Europe Leads the Way
As with most things green, Europe moves first.
The European Union has plans for a carbon border tax. Any import is going to be scrutinized for content. If it is made from high carbon sources, a levy will be weighed.
This is Europe’s way of leveling the playing field. They realize that their own carbon reduction efforts are going to raise costs. They do not want low-cost/high-carbon competition under cutting them.
Other countries will follow. The anti-carbon movement in the US will only grow. China may not want to follow along, but once tariffs get high enough, they will have no choice but to follow.
In a few years, companies importing into any major economy will be providing an exhaustive list of where components and materials come from.
With this will come public scrutiny. If you are an EV company, even if you can handle the tariff do you want to explain how the nickel in your batteries is being smelted out of low-quality nickel, high-carbon nickel?
No way. In fact, this is exactly why we are seeing major EV producers – Tesla and Volkswagen (VAKAF – PINK) for instance– looking to secure long-term nickel supply.
Tesla has already gone out and nailed down their nickel requirements via Prony Resources and Vale (VALE – NYSE) in addition to the BHP deal.
Car manufacturers are sending a clear message – they want to control where their nickel is coming from.
Will Nickel be Disrupted Again?
Earlier this year the nickel market took a tumble, falling nearly 10% in a day. The catalyst was news from the Chinese company Tsingshan, which announced they had a new process that could produce high-quality, Class 1 nickel out of low quality NPI.
Class 1 nickel is what trades on the London Exchange. It is extremely high purity – >99%.
NPI is far lower quality. So far its usage is limited to steel production because purity is not a requirement and the iron content is beneficial.
Turning NPI into Class 1 nickel is a little akin to turning lead into gold.
But what really freaked the market out with Tsingshan’s announcement was that they have done this before.
In 2008 nickel was sitting at $50,000 per tonne.
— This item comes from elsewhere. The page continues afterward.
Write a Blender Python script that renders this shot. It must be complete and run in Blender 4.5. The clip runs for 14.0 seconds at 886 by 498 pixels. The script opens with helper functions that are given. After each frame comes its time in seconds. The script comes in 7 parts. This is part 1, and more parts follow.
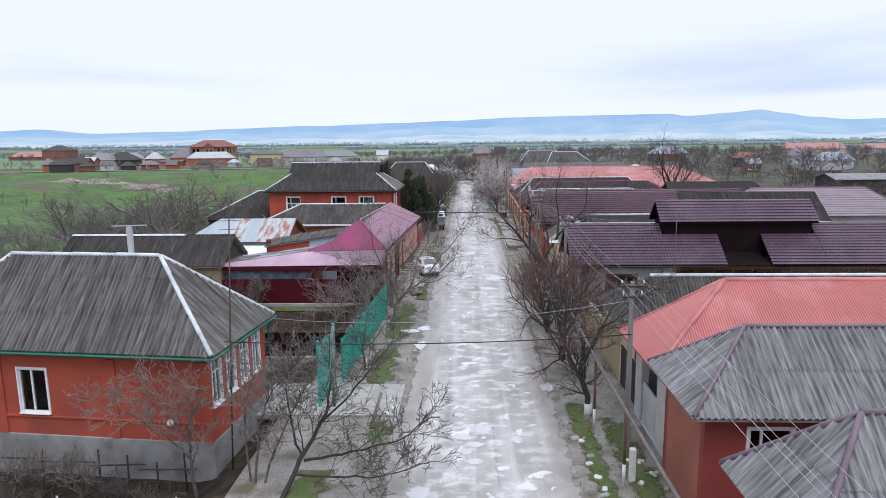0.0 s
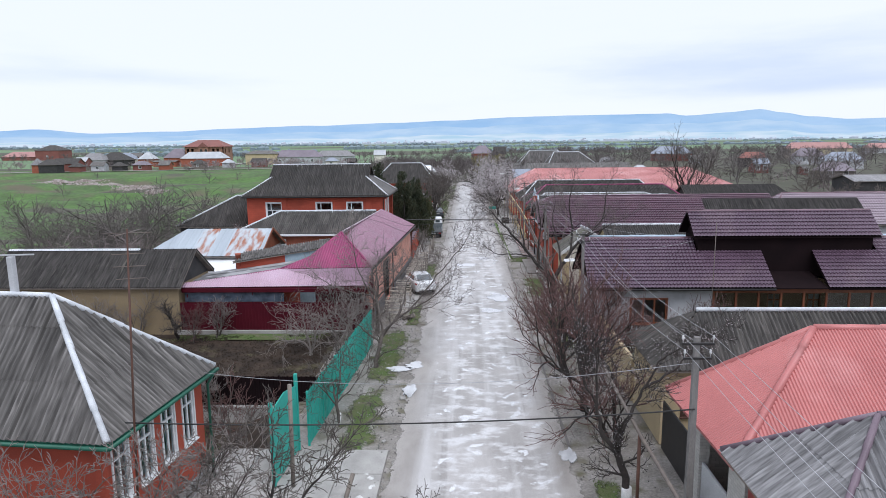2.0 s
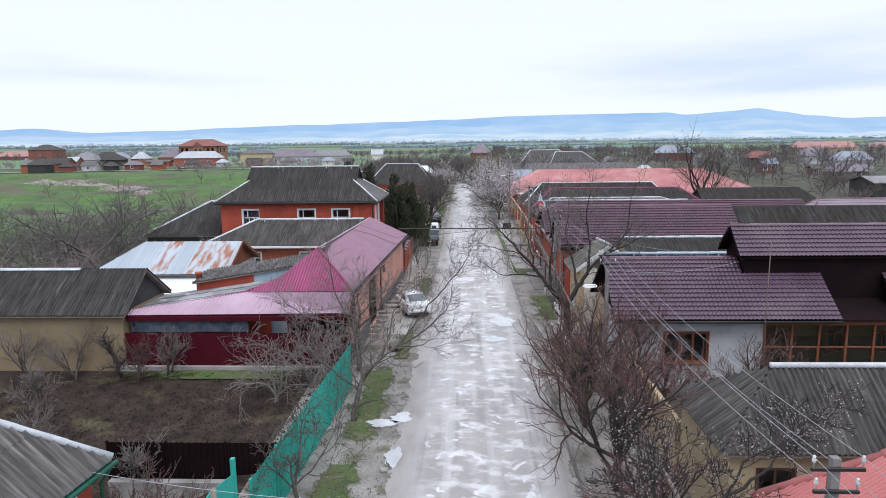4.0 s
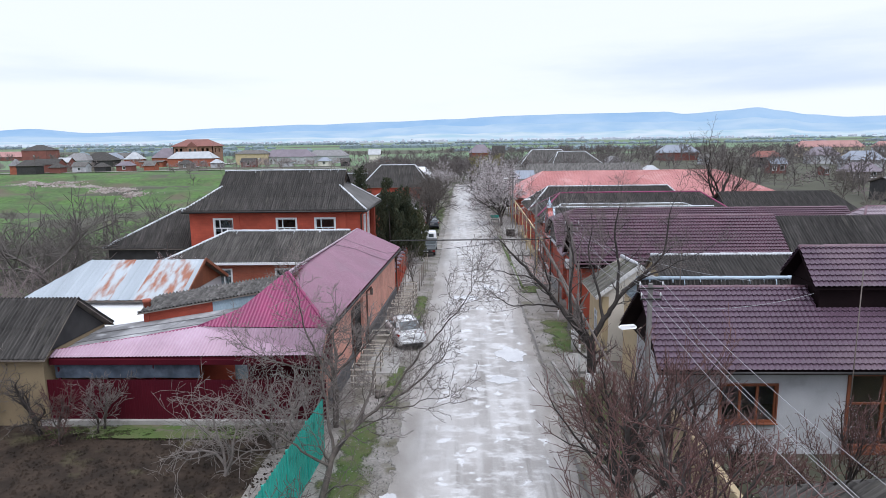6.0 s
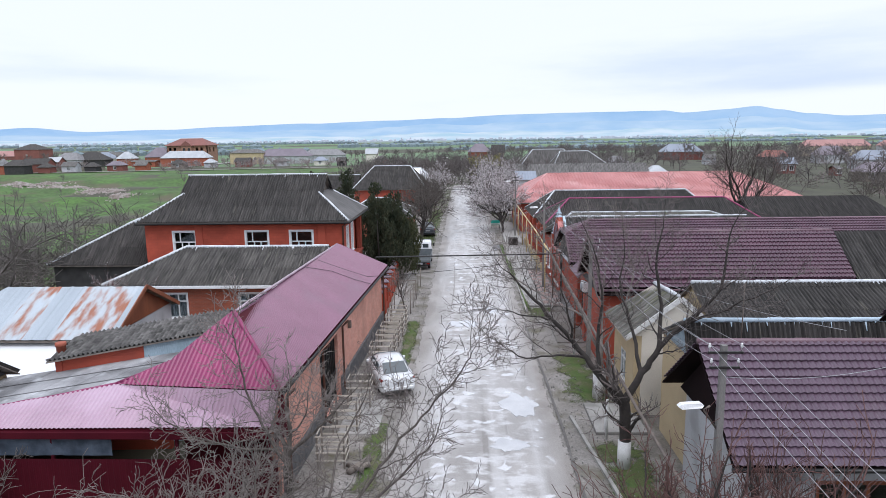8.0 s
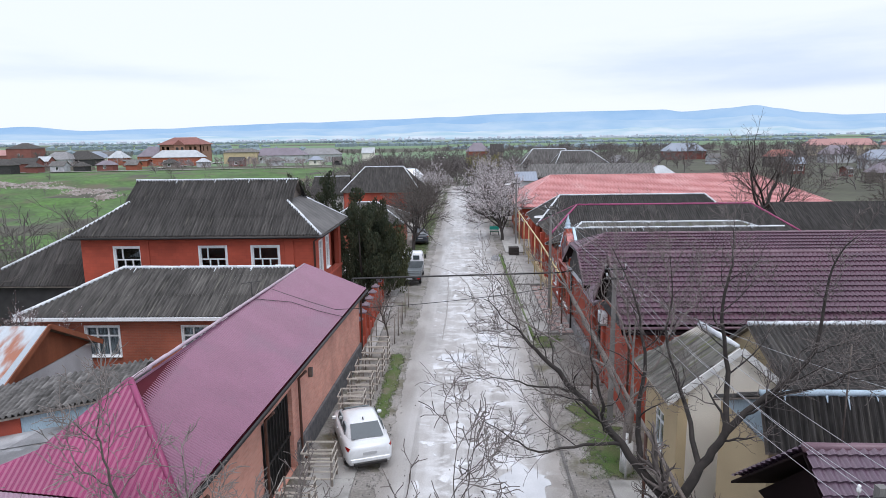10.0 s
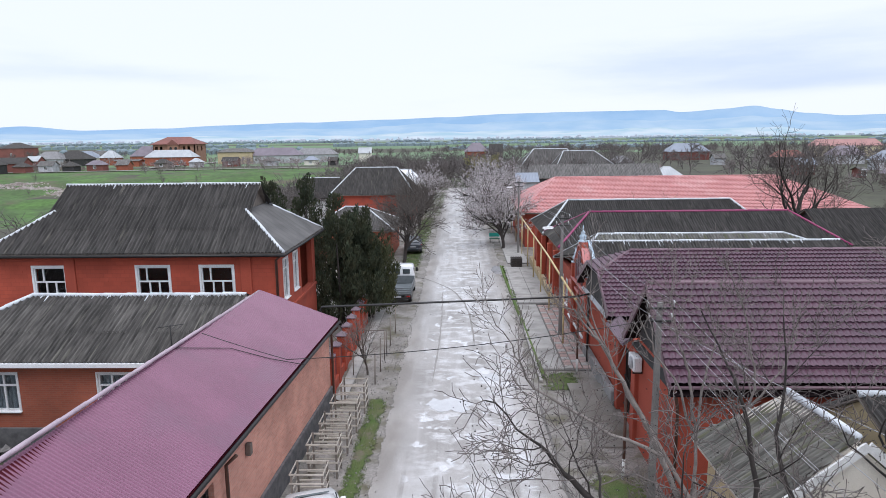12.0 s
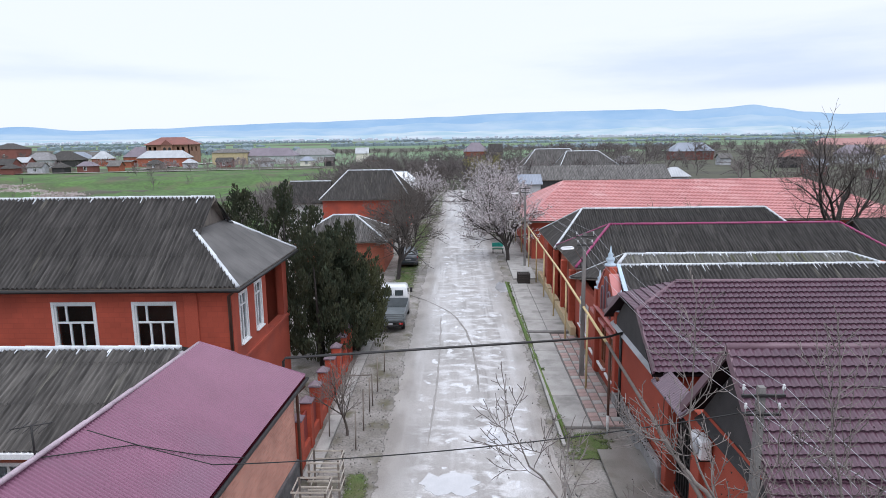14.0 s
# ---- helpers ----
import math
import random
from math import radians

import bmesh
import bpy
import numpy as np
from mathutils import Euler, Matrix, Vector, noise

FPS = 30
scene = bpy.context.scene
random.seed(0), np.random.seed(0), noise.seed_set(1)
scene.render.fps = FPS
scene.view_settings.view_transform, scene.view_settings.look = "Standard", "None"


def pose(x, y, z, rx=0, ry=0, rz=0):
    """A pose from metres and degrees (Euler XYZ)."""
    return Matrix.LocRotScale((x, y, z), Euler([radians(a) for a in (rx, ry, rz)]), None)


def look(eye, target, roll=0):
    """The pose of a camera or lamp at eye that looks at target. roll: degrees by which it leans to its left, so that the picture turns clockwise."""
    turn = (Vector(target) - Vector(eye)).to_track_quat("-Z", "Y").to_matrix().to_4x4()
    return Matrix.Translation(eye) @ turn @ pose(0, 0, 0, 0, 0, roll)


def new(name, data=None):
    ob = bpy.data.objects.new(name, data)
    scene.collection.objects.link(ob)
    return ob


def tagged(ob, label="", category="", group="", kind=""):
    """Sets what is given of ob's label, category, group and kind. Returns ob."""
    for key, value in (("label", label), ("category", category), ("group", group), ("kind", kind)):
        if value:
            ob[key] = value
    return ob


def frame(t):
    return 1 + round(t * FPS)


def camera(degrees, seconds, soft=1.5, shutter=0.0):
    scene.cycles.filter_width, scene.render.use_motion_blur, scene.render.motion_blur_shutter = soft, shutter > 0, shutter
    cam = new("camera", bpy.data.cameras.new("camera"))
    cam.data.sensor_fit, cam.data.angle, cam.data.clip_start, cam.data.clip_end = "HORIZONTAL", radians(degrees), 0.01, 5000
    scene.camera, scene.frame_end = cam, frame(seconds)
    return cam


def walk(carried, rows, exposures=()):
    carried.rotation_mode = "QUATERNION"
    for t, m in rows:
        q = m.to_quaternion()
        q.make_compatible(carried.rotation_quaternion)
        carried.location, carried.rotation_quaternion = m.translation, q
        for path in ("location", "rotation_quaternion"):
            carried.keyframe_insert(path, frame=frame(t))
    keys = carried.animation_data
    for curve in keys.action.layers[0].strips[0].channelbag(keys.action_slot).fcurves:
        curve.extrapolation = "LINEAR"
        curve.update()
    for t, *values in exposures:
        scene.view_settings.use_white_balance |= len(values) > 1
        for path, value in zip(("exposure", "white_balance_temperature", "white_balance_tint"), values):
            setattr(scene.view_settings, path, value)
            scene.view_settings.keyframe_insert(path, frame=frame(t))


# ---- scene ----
cam = camera(69.3, 14.0, soft=0.85)
METRES, EYE, TILT, LEAN, TURN = 44.5, 11.3, -6.1, 0.0, 2.4
ROWS = [
    (0.0, 0.0, 0.0, 0.0, -0.04, -3.52, 0.63),
    (0.5, 0.0019, 0.0368, 0.0045, -0.06, -3.53, 0.63),
    (1.0, 0.0029, 0.0731, 0.0084, -0.1, -3.54, 0.63),
    (1.5, 0.0039, 0.1093, 0.0119, -0.13, -3.53, 0.65),
    (2.0, 0.0054, 0.1458, 0.0153, -0.14, -3.54, 0.66),
    (2.5, 0.0075, 0.1794, 0.0188, -0.15, -3.57, 0.67),
    (3.0, 0.009, 0.2148, 0.0232, -0.19, -3.59, 0.66),
    (5.5, 0.013, 0.3897, 0.0423, -0.32, -3.64, 0.76),
    (6.0, 0.0141, 0.4254, 0.0464, -0.34, -3.65, 0.79),
    (6.5, 0.0158, 0.4596, 0.0501, -0.35, -3.66, 0.8),
    (7.0, 0.0176, 0.4968, 0.0543, -0.39, -3.66, 0.8),
    (7.5, 0.0195, 0.5341, 0.0584, -0.42, -3.7, 0.81),
    (8.0, 0.0214, 0.5708, 0.0635, -0.44, -3.75, 0.82),
    (10.5, 0.0365, 0.7498, 0.0821, -0.59, -3.84, 0.8),
    (11.0, 0.0388, 0.7862, 0.0849, -0.61, -3.81, 0.78),
    (11.5, 0.0414, 0.8214, 0.0866, -0.63, -3.82, 0.78),
    (12.0, 0.0434, 0.8565, 0.0892, -0.67, -3.82, 0.76),
    (12.5, 0.0446, 0.8918, 0.0929, -0.69, -3.85, 0.76),
    (13.0, 0.045, 0.9264, 0.0966, -0.74, -3.86, 0.8),
    (13.5, 0.0459, 0.9603, 0.1012, -0.75, -3.87, 0.84),
    (14.0, 0.0463, 0.9928, 0.1061, -0.78, -3.86, 0.89),
]
walk(cam, [(t, pose(0, 0, EYE, TILT, LEAN, TURN) @ pose(METRES * x, METRES * y, METRES * z, 90 + pitch, roll, yaw)) for t, x, y, z, yaw, pitch, roll in ROWS],
     exposures=((0.0, 0.11, 5900, 14.0), (6.0, 0.17, 5900, 14.0), (14.0, 0.14, 5900, 14.0)))

# ---- sky, sun, exposure ----
world = bpy.data.worlds.new("overcast_sky")
scene.world = world
world.use_nodes = True
wn, wl = world.node_tree.nodes, world.node_tree.links
wn.clear()
w_out = wn.new("ShaderNodeOutputWorld")
w_bg = wn.new("ShaderNodeBackground")
w_sky = wn.new("ShaderNodeTexSky")
w_sky.sky_type = "NISHITA"
w_sky.sun_disc = False
w_sky.sun_elevation, w_sky.sun_rotation = radians(62), radians(158)
w_scale = wn.new("ShaderNodeVectorMath")
w_scale.operation = "SCALE"
w_scale.inputs["Scale"].default_value = 0.10
wl.new(w_sky.outputs[0], w_scale.inputs[0])
w_tc = wn.new("ShaderNodeTexCoord")
w_map = wn.new("ShaderNodeMapping")
w_map.inputs["Scale"].default_value = (2.0, 2.0, 13.0)
w_map.inputs["Rotation"].default_value = (0, radians(4), 0)
wl.new(w_tc.outputs["Generated"], w_map.inputs[0])
w_noise = wn.new("ShaderNodeTexNoise")
w_noise.inputs["Scale"].default_value = 1.9
w_noise.inputs["Detail"].default_value = 6
w_noise.inputs["Roughness"].default_value = 0.55
wl.new(w_map.outputs[0], w_noise.inputs["Vector"])
w_dir = wn.new("ShaderNodeSeparateXYZ")
wl.new(w_tc.outputs["Generated"], w_dir.inputs[0])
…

That was before Tsingshan did something genius.
Tsingshan discovered NPI. Well, “discovered” – what Tsingshan really did was realize that since both iron and nickel were used in steel making anyway, an ore with a mix of both was not necessarily a bad thing. Nickel promptly fell into a decade long bear market.
So is Tsingshan about to disrupt the nickel market again?
I have my doubts.
Tsingshan’s problem, and really what I think is the meat of the nickel bull case, comes down to carbon.
It’s the Carbon Stupid
EVs and oil gets all the climate change headlines right now. But that is going to change. Soon any carbon intensive industry is going to find itself under the microscope.
NPI is far more carbon intensive to produce than Class 1 nickel. So far that has not mattered. But it will.
A recent study published in the energies journal estimated that the carbon intensity of NPI was nearly 5x that of producing metal nickel.
Tsingshan’s new process will only add to that. It will release sulfur into the atmosphere, use additional energy and, at least for now, depend on coal-fired power.
While the market worries about an onslaught of upgraded NPI, at I think we will see the opposite.
Instead of low-quality NPI being upgraded to Class 1 battery nickel, I believe we will see steel producers shy away from using NPI that comes with a high-carbon intensity price tag.
The World Steel Association has put together a tracking spreadsheet of steel decarbonization projects. So far, they have table 50 projects from many of the largest steel companies in the world.